Backing singer Ameria Reriti says it will also host a team building exercise for a group of international CEO's.

“They won't know what hit them because they’re going to have to put down a hangi and do some learning or reo and haka and performances they’re going to have to do and so we’re kind of looking forward to seeing how they are going to behave and perform outside of their usual comfort zones,” Rereti says.

The Russians are taken with kapahaka and weaponry, so noted exponents Scotty Morrison, Paora Sharples and Te Hira Paenga are accompanying the group.


National's treaty spokesperson says the Te Roroa people of Northland have been shortchanged.

National will oppose the Te Roroa Settlement Bill when it's reported back from the select committee next month.

Chris Finlayson says the settlement doesn't cover all the issues identified by the Waitangi Tribunal in its 1992 report.

Despite taking 15 years to negotiate, the deal fails to include the return of koiwi or remains taken from burial caves around the Waipoua Forest, and the $9.5 million price tag doesn't cover the value of the land coming back.

“This is an illustration of where the government’s treaty settlement process has completely gone wrong - that these Homeric epics have occurred over many years, and in thee meantime, land values have skyrocketed, so settlements can't be durable,” Mr Finlayson says.

The settlement will put Te Roroa in debt with no working capital.


The New Zealand Qualification Authority's chief Maori advisor says a new Maori strategic plan for the organsiation is a major step forward.

Arawhetu Peretini says Te Rautaki Maori gives the authority an action plan and timelines improve the quality of education undertaken by Maori.

Ms Peretini says it addresses issues like the relevance of qualifications, learner well-being, workforce planning and development and support for Maori communities.

She says it's about giving Maori choice.

“If it's being Maori choosing to do very generic qualifications, then how do we support Maori doing that. If it’s about matauranga Maori, then what are our systems here to support Maori doing that. So it’s being the range of choice we as Maori should have,” Ms Peretini says.


Maori Rugby will die unless the New Zealand Rugby Football Union gives the team some quality international fixtures.

That's the view of former Maori sports commentator Willie Jackson, who has traveled with previous Maori squads to South Africa and the Pacific.
Tomorrow morning the current squad plays the first game of its defence of the Churchill Cup in a four-way tournament in England.

Willie Jackson says that's not enough... and the national body must do.

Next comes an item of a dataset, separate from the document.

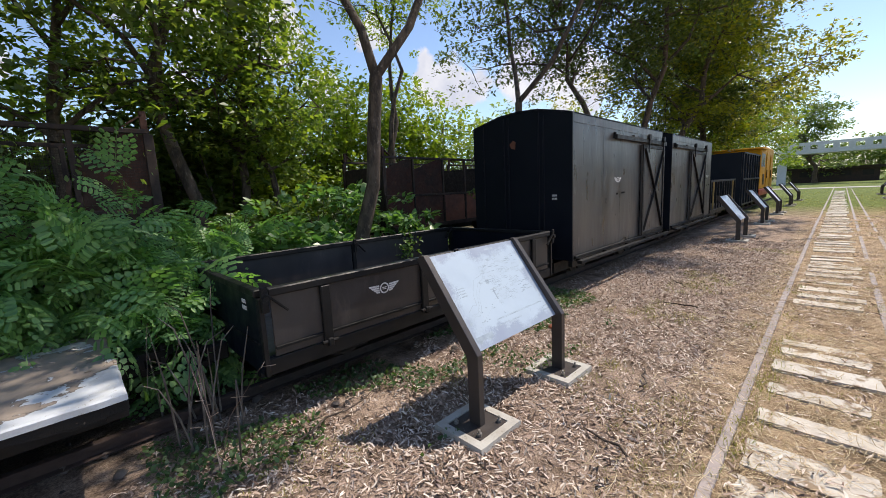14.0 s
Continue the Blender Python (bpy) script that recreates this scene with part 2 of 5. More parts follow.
def white_deck():
    """White paint flaked off in narrow ragged streaks, with dirt worked into the joints of the panels."""
    m = bpy.data.materials.new("peeling_white_paint")
    m.use_nodes = True
    N = Nodes(m.node_tree)
    pos = N.add("ShaderNodeNewGeometry").outputs["Position"]
    X, Y, Z = split_xyz(N, pos)
    big, mid = N.noise(N.vmath("MULTIPLY", pos, (0.7, 1.5, 1)), 1.1, 3), N.noise(N.vmath("MULTIPLY", pos, (0.9, 3.4, 1)), 5.0, 9, 0.68)
    fine = N.noise(pos, 90, 5, 0.7)
    field = N.math("ADD", N.math("MULTIPLY", big, 0.62), N.math("MULTIPLY", mid, 0.60))
    field = N.math("ADD", field, N.step(N.math("ABSOLUTE", N.math("SUBTRACT", Y, 3.5)), 0.2, 0.85, 0.03, -0.07))
    bare = N.step(field, 0.662, 0.678)
    near = None
    for j in (-1.828, -0.798, 0.232, 1.102):
        d = N.math("ABSOLUTE", N.math("SUBTRACT", X, j))
        near = d if near is None else N.math("MINIMUM", near, d)
    dirt = N.step(N.math("ADD", near, N.math("MULTIPLY", N.math("SUBTRACT", N.noise(pos, 14, 7, 0.7), 0.5), 0.10)), 0.006, 0.02, 1.0, 0.0)
    paint = N.mix(N.step(N.noise(pos, 2.3, 6, 0.62), 0.42, 0.68, 0.0, 0.75), (0.56, 0.585, 0.605), (0.36, 0.335, 0.30))
    wood = N.mix(N.step(fine, 0.3, 0.7), (0.25, 0.21, 0.18), (0.14, 0.11, 0.09))
    col = N.mix(bare, paint, wood)
    col = N.mix(N.math("MULTIPLY", dirt, 0.9), col, (0.085, 0.068, 0.055))
    col = N.mix(N.step(fine, 0.66, 0.72, 0.0, 0.45), col, (0.16, 0.13, 0.105))
    finish(N, col, N.step(bare, 0, 1, 0.48, 0.9), N.math("SUBTRACT", N.math("MULTIPLY", fine, 0.4), bare), 0.7)
    return m


def rusted_deck():
    """Brown rust with orange scabs, the old blue-black paint left along the near side and one end."""
    m = bpy.data.materials.new("rusted_red_deck")
    m.use_nodes = True
    N = Nodes(m.node_tree)
    pos = N.add("ShaderNodeNewGeometry").outputs["Position"]
    X, Y, Z = split_xyz(N, pos)
    mid, fine = N.noise(pos, 4.5, 8, 0.66), N.noise(pos, 100, 5, 0.7)
    edge = N.math("MINIMUM", N.math("MULTIPLY", N.math("SUBTRACT", X, 2.99), 0.45), N.math("MULTIPLY", N.math("SUBTRACT", Y, 2.65), 1.2))
    left = N.step(N.math("ADD", edge, N.math("MULTIPLY", N.math("SUBTRACT", mid, 0.5), 0.55)), 0.07, 0.16, 1.0, 0.0)
    rust = N.mix(N.step(N.noise(pos, 1.7, 5), 0.38, 0.64), (0.175, 0.092, 0.066), (0.245, 0.145, 0.108))
    scab = N.step(N.math("ADD", N.noise(pos, 2.2, 3), N.math("MULTIPLY", N.noise(pos, 19, 6, 0.7), 0.5)), 0.80, 0.94, 0.0, 0.6)
    rust = N.mix(scab, rust, (0.29, 0.125, 0.07))
    black = N.mix(N.step(N.noise(pos, 9, 6, 0.7), 0.4, 0.65), (0.038, 0.045, 0.052), (0.115, 0.12, 0.12))
    col = N.mix(left, rust, black)
    col = N.mix(N.step(fine, 0.62, 0.72, 0.0, 0.5), col, (0.06, 0.045, 0.04))
    finish(N, col, N.step(left, 0, 1, 0.62, 0.4), N.math("ADD", N.math("MULTIPLY", fine, 0.5), mid), 0.6)
    return m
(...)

“I’m sick of them treating us like New Zealand Universities or Junior All Blacks. Maori rugby has made a huge contribution to the pride of New Zealand rugby, but it has not been reciprocated by the NZRFU. They don’t plan consistent tours or games. We need to put the pressure on these guys, or Maori rugby will die mate,” Mr Jackson says.

Tomorrow's game against Canada kicks off at 7 am.